**What you have to do:**
In the listing below, locate the lines bearing the word "from". Copy every one of them.

============

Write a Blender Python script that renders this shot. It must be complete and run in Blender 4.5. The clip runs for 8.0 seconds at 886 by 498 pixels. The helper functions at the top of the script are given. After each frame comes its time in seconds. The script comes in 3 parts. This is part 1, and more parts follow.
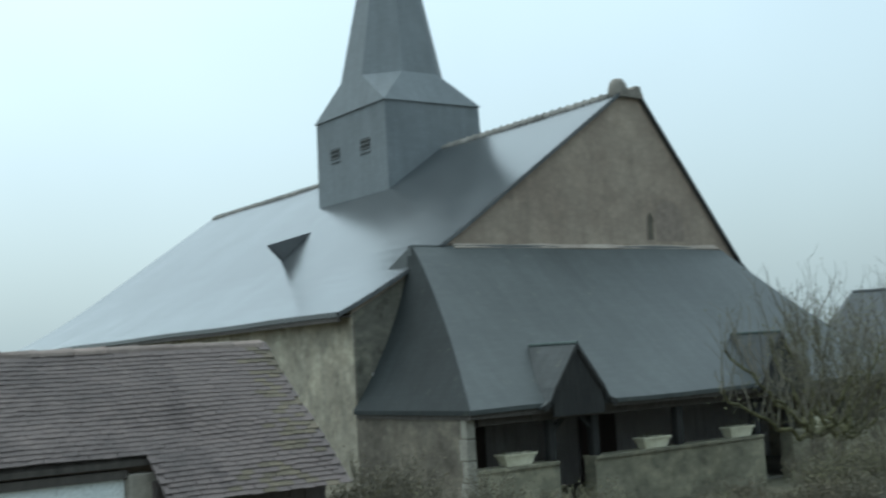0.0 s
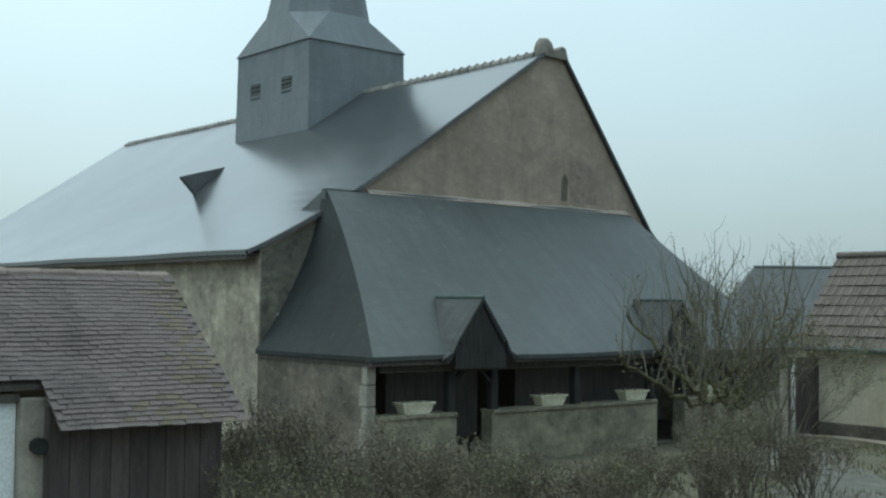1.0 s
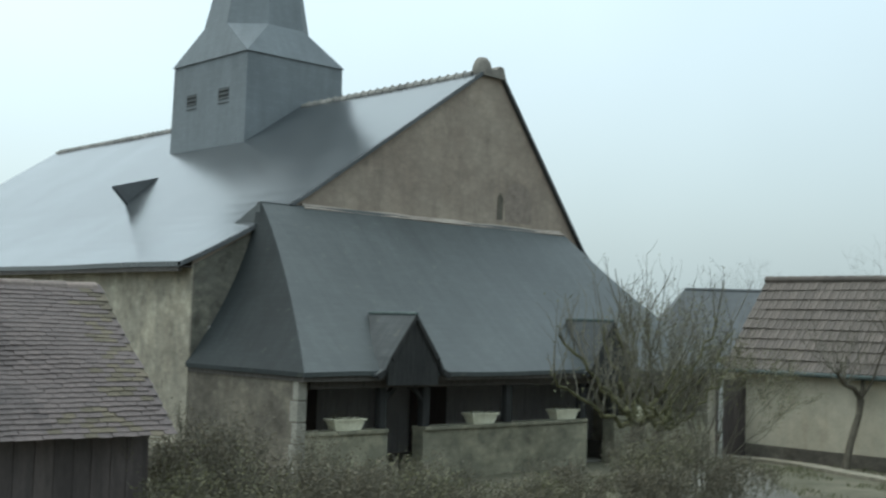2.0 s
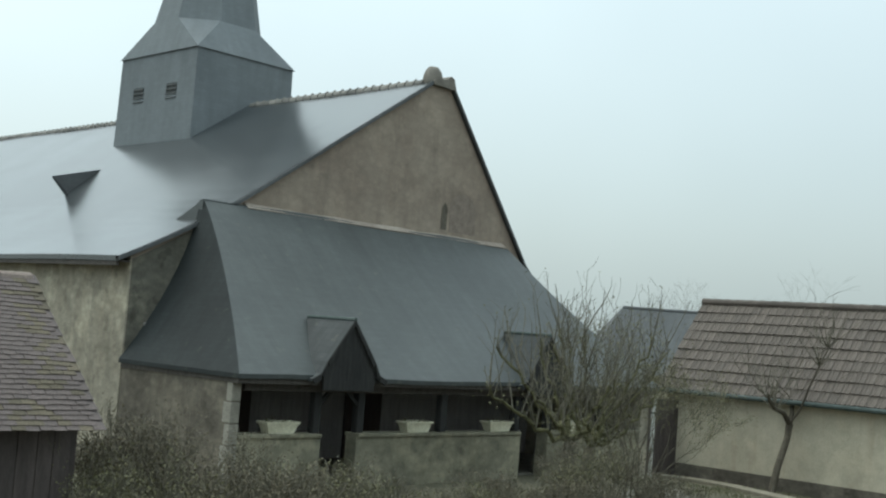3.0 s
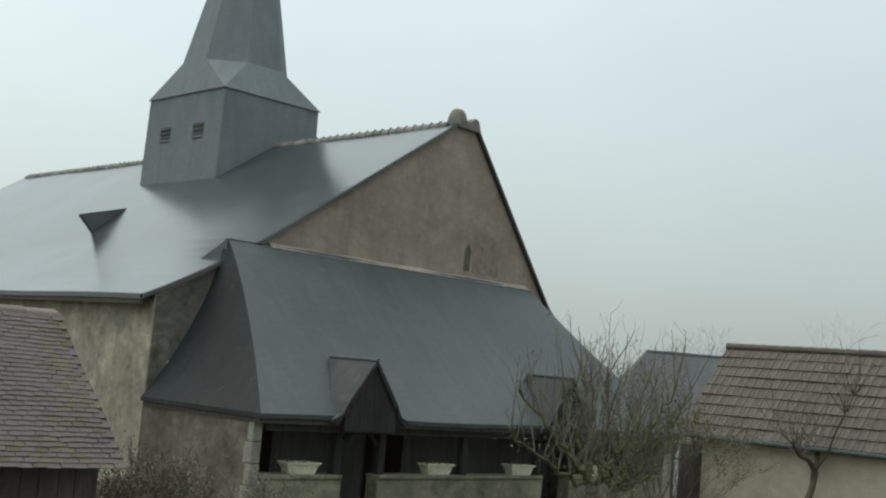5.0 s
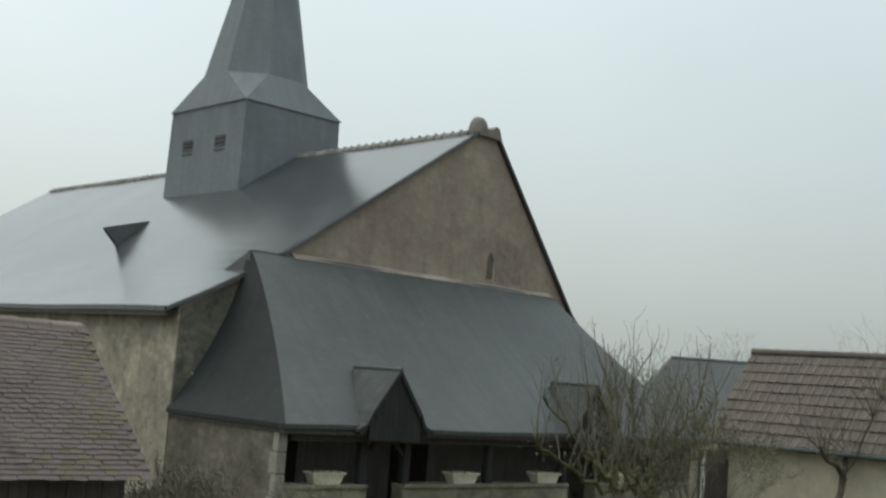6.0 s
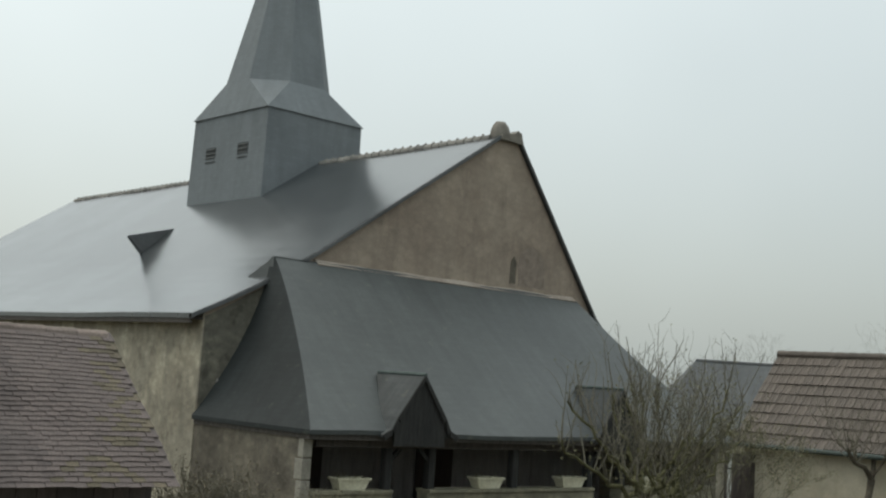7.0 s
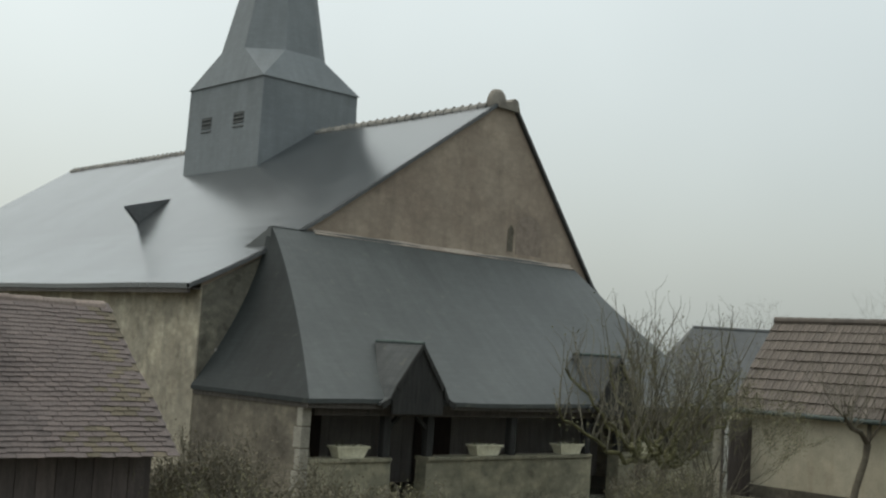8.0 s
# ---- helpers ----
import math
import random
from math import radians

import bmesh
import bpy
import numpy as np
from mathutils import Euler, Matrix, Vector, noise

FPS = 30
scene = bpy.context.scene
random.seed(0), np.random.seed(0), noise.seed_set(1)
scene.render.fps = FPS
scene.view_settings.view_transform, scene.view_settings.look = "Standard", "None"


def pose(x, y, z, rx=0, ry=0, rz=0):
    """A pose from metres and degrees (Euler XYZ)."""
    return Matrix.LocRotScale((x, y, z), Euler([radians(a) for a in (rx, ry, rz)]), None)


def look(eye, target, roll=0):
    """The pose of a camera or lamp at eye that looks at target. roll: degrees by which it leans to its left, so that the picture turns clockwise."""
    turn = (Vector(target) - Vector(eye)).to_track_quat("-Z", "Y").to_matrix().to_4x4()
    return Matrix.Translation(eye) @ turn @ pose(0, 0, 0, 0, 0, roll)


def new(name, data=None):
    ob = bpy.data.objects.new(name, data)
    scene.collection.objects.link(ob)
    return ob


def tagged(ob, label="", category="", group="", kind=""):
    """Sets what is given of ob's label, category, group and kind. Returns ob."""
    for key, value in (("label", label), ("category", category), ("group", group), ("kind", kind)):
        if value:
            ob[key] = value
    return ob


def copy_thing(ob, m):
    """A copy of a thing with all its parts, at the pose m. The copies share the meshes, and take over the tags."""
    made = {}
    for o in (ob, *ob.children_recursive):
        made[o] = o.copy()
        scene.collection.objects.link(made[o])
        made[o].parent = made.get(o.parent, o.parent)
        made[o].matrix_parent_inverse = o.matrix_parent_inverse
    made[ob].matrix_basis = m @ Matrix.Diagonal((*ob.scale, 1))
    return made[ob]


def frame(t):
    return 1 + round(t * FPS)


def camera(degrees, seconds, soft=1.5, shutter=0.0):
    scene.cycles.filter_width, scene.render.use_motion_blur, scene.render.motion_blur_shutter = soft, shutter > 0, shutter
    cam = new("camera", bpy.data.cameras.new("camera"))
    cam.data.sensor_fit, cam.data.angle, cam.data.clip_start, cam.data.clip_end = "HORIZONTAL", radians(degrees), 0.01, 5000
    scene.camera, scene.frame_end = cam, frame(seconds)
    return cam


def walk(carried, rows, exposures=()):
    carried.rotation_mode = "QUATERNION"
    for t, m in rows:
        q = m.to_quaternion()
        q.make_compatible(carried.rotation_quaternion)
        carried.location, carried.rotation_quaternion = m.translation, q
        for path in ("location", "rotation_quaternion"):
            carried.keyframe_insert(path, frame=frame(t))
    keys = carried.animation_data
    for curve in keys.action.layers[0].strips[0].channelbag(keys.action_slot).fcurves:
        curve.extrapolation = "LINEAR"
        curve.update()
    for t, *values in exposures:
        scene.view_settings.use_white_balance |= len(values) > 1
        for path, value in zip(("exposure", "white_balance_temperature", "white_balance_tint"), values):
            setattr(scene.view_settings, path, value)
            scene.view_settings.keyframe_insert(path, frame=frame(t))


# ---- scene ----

============

**Completed exercise:**
from math import radians
from mathutils import Euler, Matrix, Vector, noise
    """A pose from metres and degrees (Euler XYZ)."""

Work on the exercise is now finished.